In the end, it doesn’t matter how this drink tastes. It matters only that you documented your having experienced this drink, thereby proving you’re an active participant in the cultural conversation. It matters that your social circle is aware of the fact that you spotted the Starbucks Unicorn Frappuccino, soon to be as fleeting and mythical as the creature that gives it its name.
Starbucks’ Unicorn Frappuccino is the first mass-market beverage explicitly created for Instagram users. That the drink is only available for five days (Wednesday, April 19 through Sunday, April 23) underscores its exclusivity, meaning if you don’t provide digital evidence of having sampled it within this window, you’re not cool—now go home and listen to your Gordon Lightfoot cassettes. It was designed in Amazing Technicolor Dreamcoat hues, colors meant to explode your retinas when you slide the saturation setting to the far right.
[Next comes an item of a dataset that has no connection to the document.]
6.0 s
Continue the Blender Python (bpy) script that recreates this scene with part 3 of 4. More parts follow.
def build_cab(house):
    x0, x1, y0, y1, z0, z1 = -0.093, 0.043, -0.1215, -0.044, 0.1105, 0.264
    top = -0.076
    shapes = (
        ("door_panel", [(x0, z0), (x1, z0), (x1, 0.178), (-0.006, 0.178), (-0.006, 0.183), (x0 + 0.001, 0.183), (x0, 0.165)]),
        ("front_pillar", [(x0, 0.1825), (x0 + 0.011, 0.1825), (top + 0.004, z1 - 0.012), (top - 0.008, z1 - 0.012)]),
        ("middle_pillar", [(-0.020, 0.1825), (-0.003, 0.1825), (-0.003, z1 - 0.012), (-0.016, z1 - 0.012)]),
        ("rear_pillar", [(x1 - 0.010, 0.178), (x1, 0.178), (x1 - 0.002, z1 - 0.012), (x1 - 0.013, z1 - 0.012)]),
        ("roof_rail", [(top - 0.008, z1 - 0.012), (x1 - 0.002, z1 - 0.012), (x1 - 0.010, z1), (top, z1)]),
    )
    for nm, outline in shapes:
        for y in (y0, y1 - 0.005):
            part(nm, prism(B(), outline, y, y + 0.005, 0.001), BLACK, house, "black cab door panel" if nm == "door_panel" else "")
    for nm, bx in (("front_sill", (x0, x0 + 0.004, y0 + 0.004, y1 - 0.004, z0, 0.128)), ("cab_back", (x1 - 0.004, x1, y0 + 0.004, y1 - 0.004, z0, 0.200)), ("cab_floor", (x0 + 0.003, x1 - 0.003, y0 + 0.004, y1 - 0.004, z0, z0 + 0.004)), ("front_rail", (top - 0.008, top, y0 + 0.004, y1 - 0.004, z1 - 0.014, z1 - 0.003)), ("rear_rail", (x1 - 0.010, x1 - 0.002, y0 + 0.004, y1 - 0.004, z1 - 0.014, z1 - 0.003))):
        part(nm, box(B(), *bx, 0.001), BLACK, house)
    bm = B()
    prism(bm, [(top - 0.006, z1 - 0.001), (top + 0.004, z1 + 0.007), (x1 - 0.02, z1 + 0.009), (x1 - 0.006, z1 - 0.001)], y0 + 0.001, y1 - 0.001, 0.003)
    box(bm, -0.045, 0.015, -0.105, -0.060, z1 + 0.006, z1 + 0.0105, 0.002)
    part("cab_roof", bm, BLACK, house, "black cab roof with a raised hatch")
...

Visual shock (and proper rule-of-thirds composition) will spur others to click the heart below your picture, validating your social standing and existence.
The press release Starbucks put out includes such flavors as “pink powder” and “sour blue drizzle” and “sweet pink and sour blue powder topping.” These aren’t foodstuffs found in nature, but rather conjured with numbers and formulas inside sterile labs. But here’s the thing: You know exactly what “sour blue drizzle” and “sweet pink powder” taste like, because much of what we grew up eating was similarly concocted by branding departments and people in white lab coats. In that way, the very now Unicorn Frappuccino is also a blast from your past, a greatest-hits of the crap you ate at age 8: Trix cereal, Cool Whip, Starbursts, Sour Patch Kids powder, vanilla soft serve, all blended to look like a Lisa Frank Trapper Keeper.
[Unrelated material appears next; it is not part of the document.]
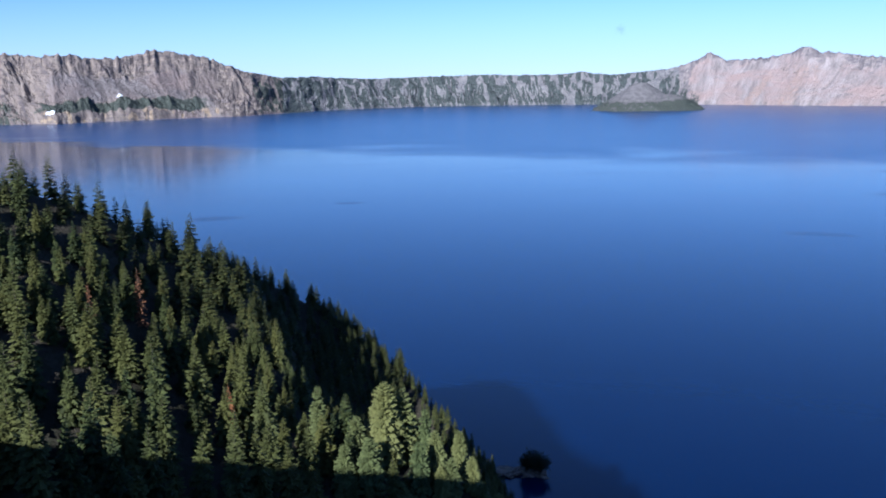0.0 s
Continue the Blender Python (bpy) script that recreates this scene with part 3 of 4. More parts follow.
# ---- conifers ----
def fir_meshes(seed, tall, wide, tiers, per, blades, power=0.8):
    """Crown of drooping boughs in whorls, and a trunk. Returns two bmeshes."""
    rng = random.Random(seed)
    crown, trunk = bmesh.new(), bmesh.new()
    bmesh.ops.create_cone(trunk, cap_ends=False, segments=6, radius1=tall * 0.018, radius2=0.01, depth=tall * 0.97, matrix=Matrix.Translation((0, 0, tall * 0.485)))
    base = tall * rng.uniform(0.06, 0.14)
    for k in range(tiers):
        f = k / (tiers - 1)
        z = base + (tall - base) * (f ** 0.92)
        reach = wide * ((1 - f) ** power) * (0.9 if f < 0.12 else 1.0) + 0.07
        n = max(4, round(per * (1 - 0.45 * f)))
        turn = rng.uniform(0, 6.28)
        for j in range(n):
            if rng.random() < 0.10:
                continue
            a = turn + 6.283 * j / n + rng.uniform(-0.3, 0.3)
            length = reach * rng.uniform(0.55, 1.18)
            zz = z + rng.uniform(-0.5, 0.5) * tall / tiers
            droop = rng.uniform(0.15, 0.5) * (1 - f) - 0.35 * f
            ca, sa = math.cos(a), math.sin(a)
            for b in range(blades):
                s0 = b / blades * 0.9
                s1 = min(1.0, s0 + 1.5 / blades)
                w = length * (0.34 - 0.16 * s0) * rng.uniform(0.7, 1.2)
                sway = rng.uniform(-0.25, 0.25)
                lift = rng.uniform(-0.10, 0.10) * length
                pts = []
                for s, side in ((s0, 0), (0.5 * (s0 + s1), 1), (s1, sway), (0.5 * (s0 + s1), -1)):
                    rad = length * s
                    h = zz - droop * length * s * s + (0.10 * length if side == 0 and s == s0 else 0) - abs(side) * w * 0.45 + lift * s
                    off = side * w
                    pts.append(crown.verts.new((ca * rad - sa * off, sa * rad + ca * off, h)))
                crown.faces.new((pts[0], pts[1], pts[2]))
                crown.faces.new((pts[0], pts[2], pts[3]))
    return crown, trunk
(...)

Your first instinct will be to not stir this drink, even after taking multiple photos and applying necessary filters, to preserve its aesthetic appeal. If you drink it as you received it, then how it tastes depends on where you insert the straw. One sip could be cloyingly sweet, another could have a pleasant sour streak, another pure vanilla cream. Stirring everything together transforms the drink from a dull lavender to a hot magenta, and makes it taste like a berry creamsicle.
Though the Starbucks Unicorn Frappuccino is but a faddish pop cultural artifact, gone as soon as it arrives, it nevertheless invites some lasting philosophical questions. For example, does it matter if I, a reviewer, found this delicious or repugnant, since either way, it’ll be gone after Sunday? Is it creepy that the Starbucks marketing machine might be using its consumers as tools in some sick brand-awareness case study, or merely par for the course? What drives us food writers to overthink and overintellectualize what is, in essence, a plastic cup of sugar and ice? Why do they do it? Why do we do it? And deep down, is this a case of it not mattering whether I liked this drink, but rather, whether you liked me for liking this drink?
Alas, I don’t have the answers. All I have is a sticky, empty cup and a need to fill it with alcohol.